— Start of Entries provided —
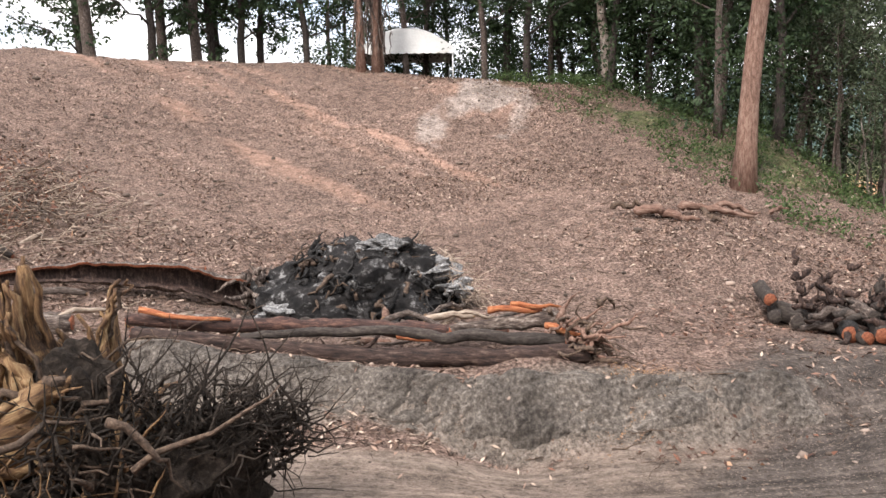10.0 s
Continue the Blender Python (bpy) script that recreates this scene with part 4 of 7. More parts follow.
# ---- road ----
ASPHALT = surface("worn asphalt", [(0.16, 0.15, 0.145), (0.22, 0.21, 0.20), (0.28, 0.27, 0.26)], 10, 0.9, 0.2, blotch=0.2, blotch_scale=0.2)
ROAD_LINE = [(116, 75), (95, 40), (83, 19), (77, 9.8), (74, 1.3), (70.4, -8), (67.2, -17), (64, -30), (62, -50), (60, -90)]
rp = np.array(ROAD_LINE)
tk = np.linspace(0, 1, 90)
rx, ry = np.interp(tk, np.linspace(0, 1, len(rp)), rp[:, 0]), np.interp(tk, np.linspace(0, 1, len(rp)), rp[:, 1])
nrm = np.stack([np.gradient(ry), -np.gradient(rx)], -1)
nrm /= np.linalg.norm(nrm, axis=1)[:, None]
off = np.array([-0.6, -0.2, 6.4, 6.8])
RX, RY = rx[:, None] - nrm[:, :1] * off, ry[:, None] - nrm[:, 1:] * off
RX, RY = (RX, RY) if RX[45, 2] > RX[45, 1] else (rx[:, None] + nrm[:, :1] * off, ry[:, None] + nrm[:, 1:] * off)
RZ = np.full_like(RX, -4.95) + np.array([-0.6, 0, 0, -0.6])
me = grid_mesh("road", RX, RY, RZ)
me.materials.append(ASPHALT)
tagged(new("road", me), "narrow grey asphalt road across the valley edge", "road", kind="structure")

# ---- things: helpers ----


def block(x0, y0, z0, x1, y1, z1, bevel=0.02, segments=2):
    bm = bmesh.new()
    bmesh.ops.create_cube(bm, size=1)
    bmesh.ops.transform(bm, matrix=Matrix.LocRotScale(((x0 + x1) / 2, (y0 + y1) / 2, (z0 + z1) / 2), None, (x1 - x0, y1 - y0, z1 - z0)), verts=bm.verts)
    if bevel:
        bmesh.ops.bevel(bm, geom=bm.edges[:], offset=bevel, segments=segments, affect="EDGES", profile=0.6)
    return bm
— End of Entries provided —
— Start of Entries provided —
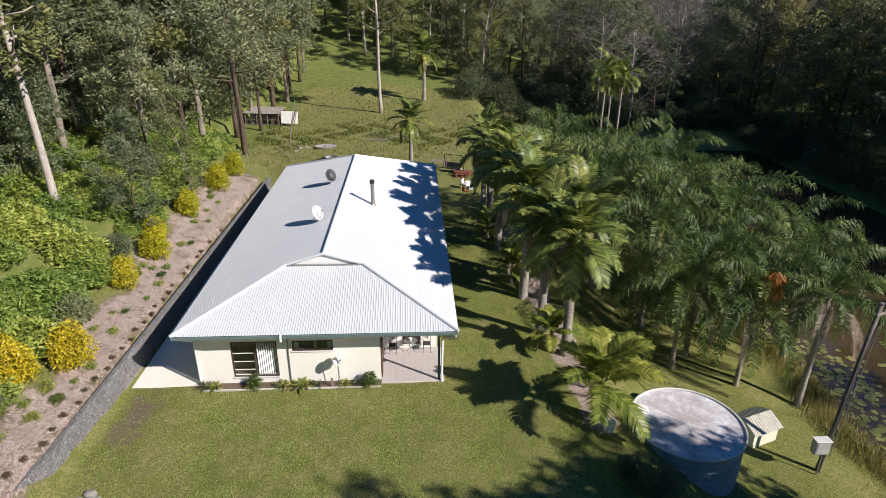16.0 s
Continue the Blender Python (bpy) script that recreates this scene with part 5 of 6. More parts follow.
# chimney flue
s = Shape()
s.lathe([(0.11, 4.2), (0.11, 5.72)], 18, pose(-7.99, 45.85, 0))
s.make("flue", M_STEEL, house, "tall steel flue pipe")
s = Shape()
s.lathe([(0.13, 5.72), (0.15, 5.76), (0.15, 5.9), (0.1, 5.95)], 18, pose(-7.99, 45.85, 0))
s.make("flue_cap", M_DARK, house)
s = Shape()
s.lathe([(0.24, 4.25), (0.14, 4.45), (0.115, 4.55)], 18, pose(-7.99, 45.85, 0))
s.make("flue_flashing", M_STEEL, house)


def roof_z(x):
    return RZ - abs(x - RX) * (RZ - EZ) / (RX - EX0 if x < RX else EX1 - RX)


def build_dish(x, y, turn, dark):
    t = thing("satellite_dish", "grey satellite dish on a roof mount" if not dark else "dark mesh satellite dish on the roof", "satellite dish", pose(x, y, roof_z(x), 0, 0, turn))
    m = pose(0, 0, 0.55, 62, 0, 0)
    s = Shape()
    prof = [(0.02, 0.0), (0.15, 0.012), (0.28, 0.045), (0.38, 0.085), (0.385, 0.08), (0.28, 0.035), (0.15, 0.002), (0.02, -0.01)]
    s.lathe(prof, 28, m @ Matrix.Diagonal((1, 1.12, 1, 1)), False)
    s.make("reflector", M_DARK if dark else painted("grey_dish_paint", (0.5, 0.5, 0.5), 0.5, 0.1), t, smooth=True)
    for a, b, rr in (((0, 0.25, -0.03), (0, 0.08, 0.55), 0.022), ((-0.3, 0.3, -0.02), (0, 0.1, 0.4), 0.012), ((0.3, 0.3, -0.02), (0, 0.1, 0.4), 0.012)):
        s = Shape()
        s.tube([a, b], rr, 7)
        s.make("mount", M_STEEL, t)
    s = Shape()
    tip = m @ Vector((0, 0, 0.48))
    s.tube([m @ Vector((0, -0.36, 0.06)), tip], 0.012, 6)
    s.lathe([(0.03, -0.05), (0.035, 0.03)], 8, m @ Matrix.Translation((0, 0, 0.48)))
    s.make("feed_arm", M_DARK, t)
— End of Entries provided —
— Start of Entries provided —
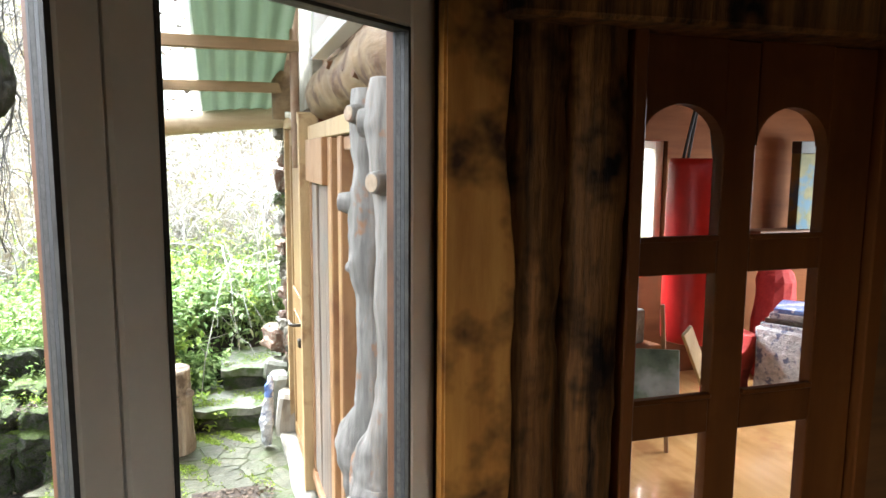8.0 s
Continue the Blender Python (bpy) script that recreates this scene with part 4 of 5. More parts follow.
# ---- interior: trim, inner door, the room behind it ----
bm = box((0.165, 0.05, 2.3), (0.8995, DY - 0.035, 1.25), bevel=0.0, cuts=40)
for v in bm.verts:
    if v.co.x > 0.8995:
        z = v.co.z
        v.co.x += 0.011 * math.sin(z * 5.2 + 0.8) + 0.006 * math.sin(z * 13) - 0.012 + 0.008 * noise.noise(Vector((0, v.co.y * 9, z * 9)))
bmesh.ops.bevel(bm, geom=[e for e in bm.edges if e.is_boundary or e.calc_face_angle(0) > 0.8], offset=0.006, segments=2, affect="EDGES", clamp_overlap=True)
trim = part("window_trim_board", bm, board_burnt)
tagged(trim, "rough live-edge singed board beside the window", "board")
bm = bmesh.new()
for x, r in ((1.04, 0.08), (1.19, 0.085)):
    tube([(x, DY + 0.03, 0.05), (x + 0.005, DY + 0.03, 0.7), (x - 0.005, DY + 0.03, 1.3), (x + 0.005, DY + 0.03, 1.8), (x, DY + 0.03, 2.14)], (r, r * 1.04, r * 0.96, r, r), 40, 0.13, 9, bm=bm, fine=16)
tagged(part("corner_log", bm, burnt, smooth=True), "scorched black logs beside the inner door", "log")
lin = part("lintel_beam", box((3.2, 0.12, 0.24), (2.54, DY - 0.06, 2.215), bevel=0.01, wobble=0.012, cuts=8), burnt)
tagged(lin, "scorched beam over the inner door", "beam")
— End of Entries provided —
◆ **Exercise details**
Using the data above, reproduce exactly the lines from the line that contains "6. More parts follow." through the line that contains "return RZ - abs(x", including both.

◆ **Response to the task**
Continue the Blender Python (bpy) script that recreates this scene with part 5 of 6. More parts follow.
# chimney flue
s = Shape()
s.lathe([(0.11, 4.2), (0.11, 5.72)], 18, pose(-7.99, 45.85, 0))
s.make("flue", M_STEEL, house, "tall steel flue pipe")
s = Shape()
s.lathe([(0.13, 5.72), (0.15, 5.76), (0.15, 5.9), (0.1, 5.95)], 18, pose(-7.99, 45.85, 0))
s.make("flue_cap", M_DARK, house)
s = Shape()
s.lathe([(0.24, 4.25), (0.14, 4.45), (0.115, 4.55)], 18, pose(-7.99, 45.85, 0))
s.make("flue_flashing", M_STEEL, house)


def roof_z(x):
    return RZ - abs(x - RX) * (RZ - EZ) / (RX - EX0 if x < RX else EX1 - RX)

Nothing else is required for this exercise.